To give some background, I used to write about film quite a bit but got too busy--and then was asked to write about this because I do a lot of work at the intersection of Asian American arts and social justice at the Asian American Writers' Workshop. (Apologies if any of this is self-linky.)

I'm not quite sure how the journal editors (or I) define "yuppie"--but it seems like the obvious take is to talk about the way films portray Asian Americans as becoming vertically assimilating into American class hierarchy and, I suppose, white identity. The Mindy Project is a great example of this, though a lot of other examples on TV have the Asian American character as being passively high-class (i.e., just a doctor, but in an "unmarked" way). Another thing I wanted to hit upon is the Ariel/Caliban dichotomy of Asian representation: either as wealthy white-collar workers or as heavily-accented gangster/Chinatown types. In any case, I don't really have an angle yet aside from that framework and I'd like to come up with something more ambiguous and fresh than, say, a takedown of some kind. I'm probably going to focus more on Asian American, as opposed to Asian movies/TV, just to make the scope more manageable.

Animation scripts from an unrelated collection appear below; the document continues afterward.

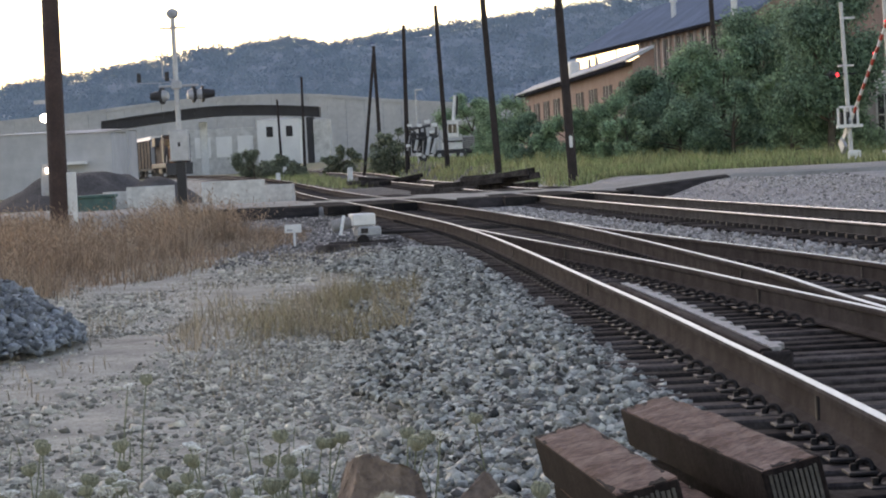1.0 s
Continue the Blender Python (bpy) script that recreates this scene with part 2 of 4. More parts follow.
def prism(bm, outline, axis_from, axis_to):
    """A solid from an outline of 3D points, moved along a vector."""
    d = Vector(axis_to) - Vector(axis_from)
    a = [bm.verts.new(Vector(p)) for p in outline]
    b = [bm.verts.new(Vector(p) + d) for p in outline]
    k = len(outline)
    bm.faces.new(a)
    bm.faces.new(b[::-1])
    for i in range(k):
        bm.faces.new((a[i], b[i], b[(i + 1) % k], a[(i + 1) % k]))
    bmesh.ops.recalc_face_normals(bm, faces=bm.faces)
    return bm


def raw(name, verts, faces, material, parent=None, label="", smooth=False):
    me = bpy.data.meshes.new(name)
    me.from_pydata([tuple(v) for v in verts], [], faces)
    me.materials.append(material)
    if smooth:
        me.polygons.foreach_set("use_smooth", [True] * len(me.polygons))
    me.update()
    ob = new(name, me)
    ob.parent = parent
    return tagged(ob, label)


def B():
    return bmesh.new()


def ss(v, a, b):
    t = min(1.0, max(0.0, (v - a) / (b - a)))
    return t * t * (3 - 2 * t)


class Line:
    """A smooth line over the plan: x as a function of y."""

    def __init__(self, *pts):
        self.y = np.array([p[0] for p in pts], float)
        self.x = np.array([p[1] for p in pts], float)
        self.d = np.gradient(self.x, self.y)

    def at(self, y):
        i = int(np.clip(np.searchsorted(self.y, y) - 1, 0, len(self.y) - 2))
        h = self.y[i + 1] - self.y[i]
        t = (y - self.y[i]) / h
        a, b, c, e = 2 * t**3 - 3 * t**2 + 1, t**3 - 2 * t**2 + t, -2 * t**3 + 3 * t**2, t**3 - t**2
        return float(a * self.x[i] + b * h * self.d[i] + c * self.x[i + 1] + e * h * self.d[i + 1])

    def slope(self, y):
        return (self.at(y + 0.1) - self.at(y - 0.1)) / 0.2

    def side(self, y, off):
        s = self.slope(y)
        n = Vector((1, -s)).normalized()
        return self.at(y) + n.x * off, y + n.y * off


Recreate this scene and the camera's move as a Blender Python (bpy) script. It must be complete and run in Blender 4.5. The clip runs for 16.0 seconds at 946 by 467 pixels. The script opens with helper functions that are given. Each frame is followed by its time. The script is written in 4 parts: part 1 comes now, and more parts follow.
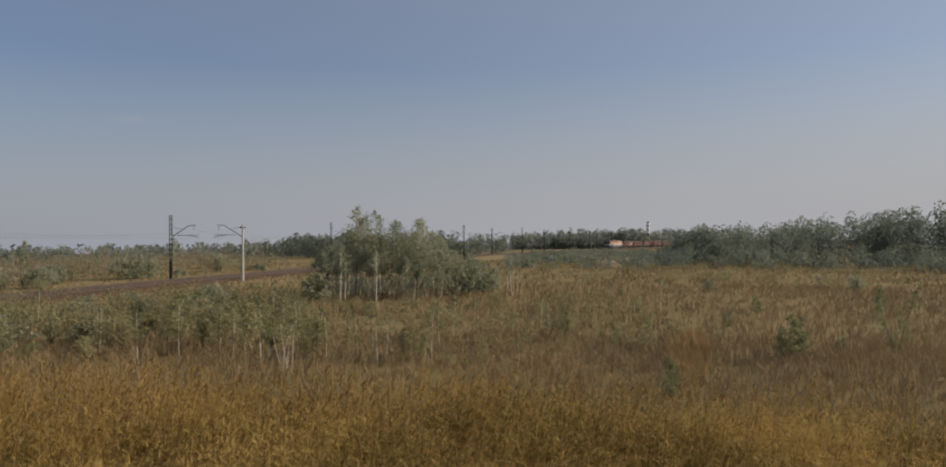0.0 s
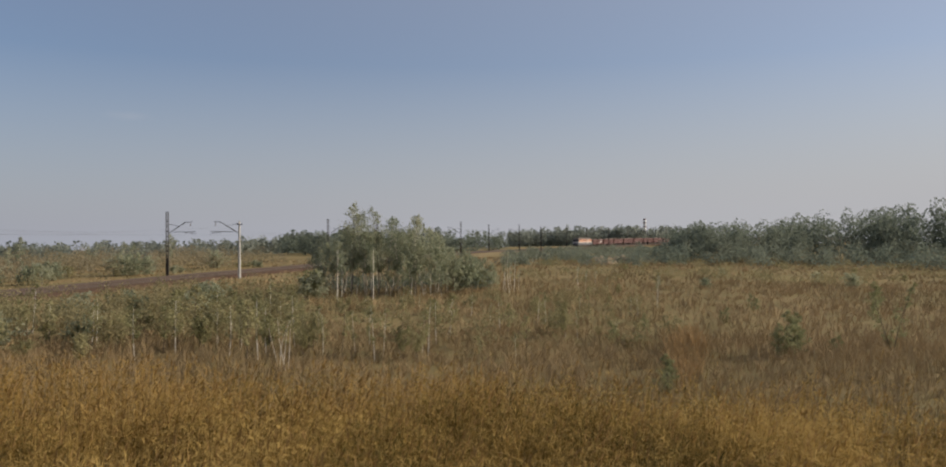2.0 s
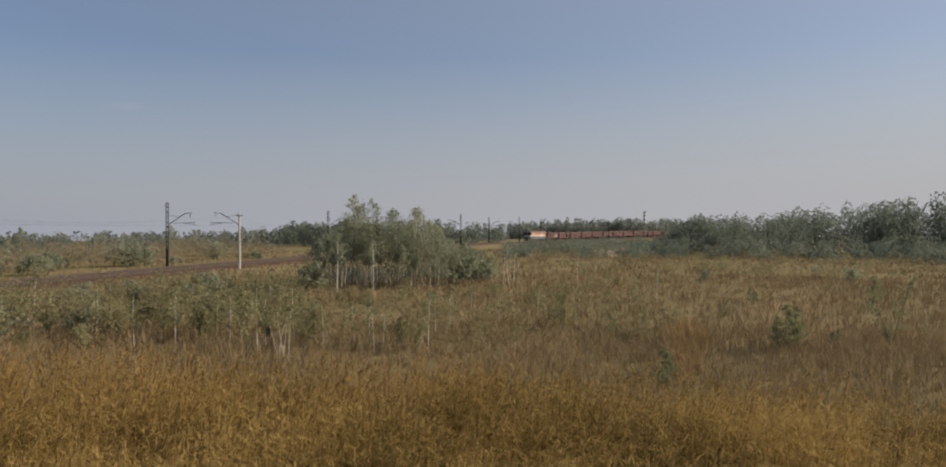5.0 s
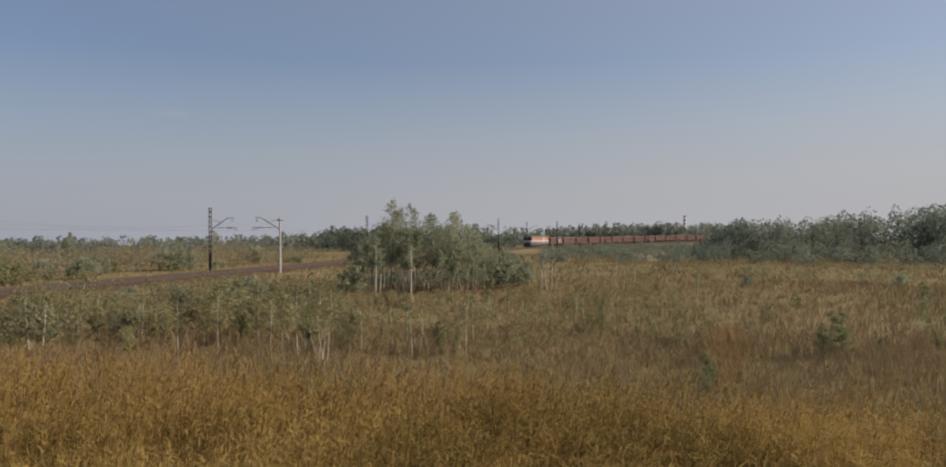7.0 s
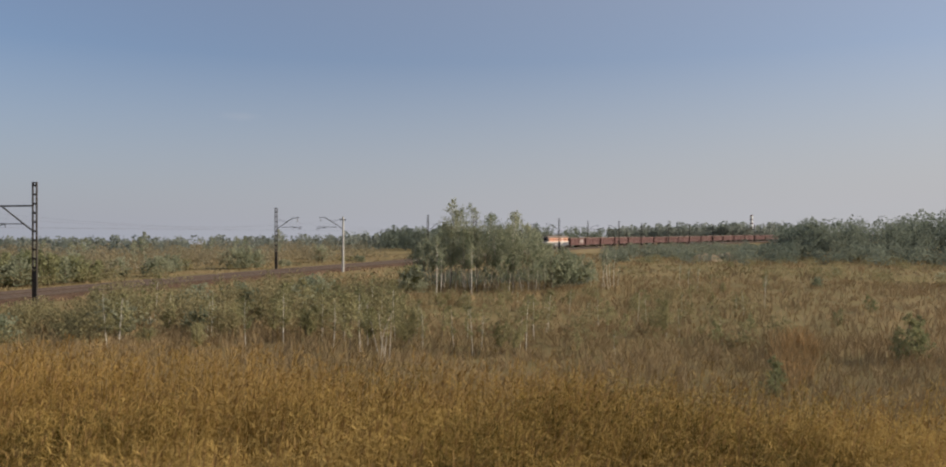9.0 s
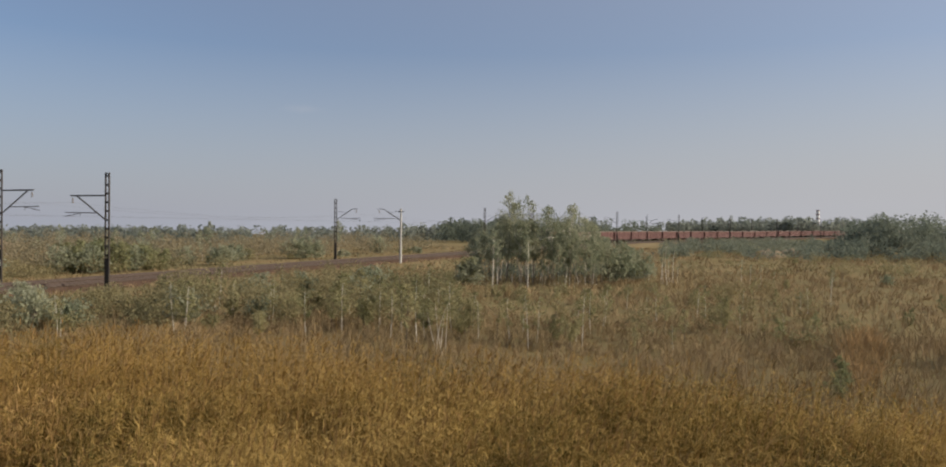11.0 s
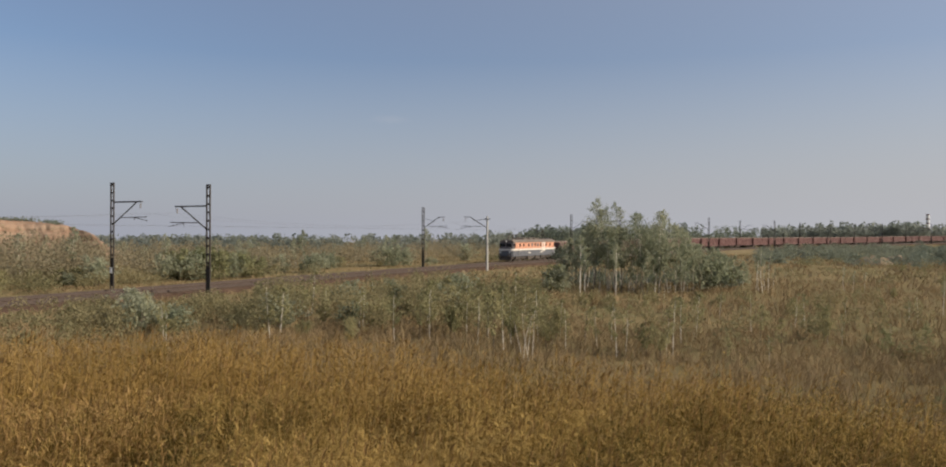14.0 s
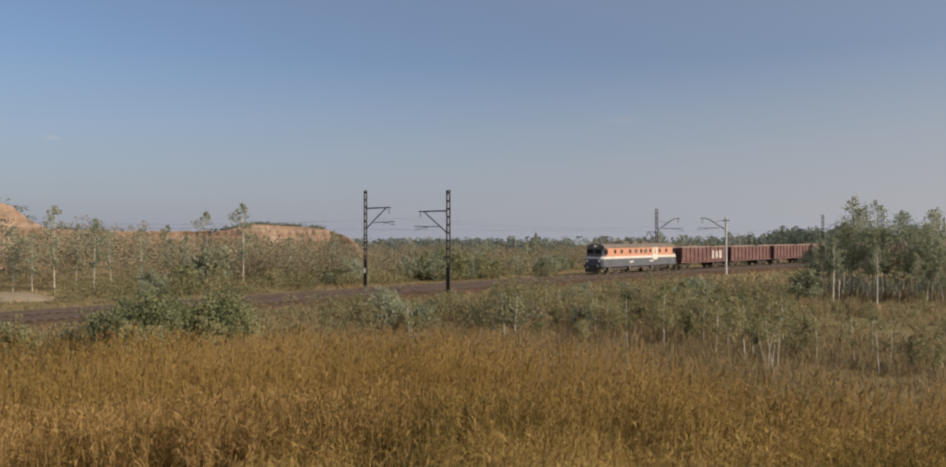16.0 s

Incidentally, if you're interested in more nuanced, historically situated accounts of Asian Americans and their ascension up the American racial ladder, Ellen Wu has a new book about the history of the model minority that's a real eye-opener--The Color of Success. (We're doing an event about it if you're in NY.)

Ang Lee's The Father Knows Best Trilogy -- I LOVE this series of movies! I was thinking about the scene in Eat Drink Man Woman, where the Type A daughter and her boyfriend are walking through Toys R Us and lamenting the loss of traditional values, while themselves working for the world-remaking financial institutions that are destroying those values!

Yes, Better Luck Tomorrow! -- probably the most important Asian American movie that I haven't seen, but pretend to.

I showed this thread to a friend of mine who's a prominent Asian American cultural critic and he was like: lots of Asian Americans on this thread--who else has seen Debut!? Which made me laugh.
posted by johnasdf at 3:10 PM on October 22, 2014 [2 favorites]


Daniel Dae Kim played Gavin the evil lawyer on Angel. He was a compelling character, kind of charming but conniving and unabashedly sinister... but I don't know how he'd fit with what you're going for.

If you are going to do anything about Keiko O'Brien from Star Trek, Deep Space Nine would offer you richer material than her role on The Next Generation. She became a much more complicated character on DS9.
posted by Ursula Hitler at 3:54 PM on October 22, 2014


Oh, I forgot Johann from Hemlock Grove. He's a very acerbic scientist. Jill Valentine is a teen girl from the same series; she's one of the few genuinely nice characters but unfortunately doesn't know how gothic and poisonous Hemlock Grove is. Trigger warnings all around.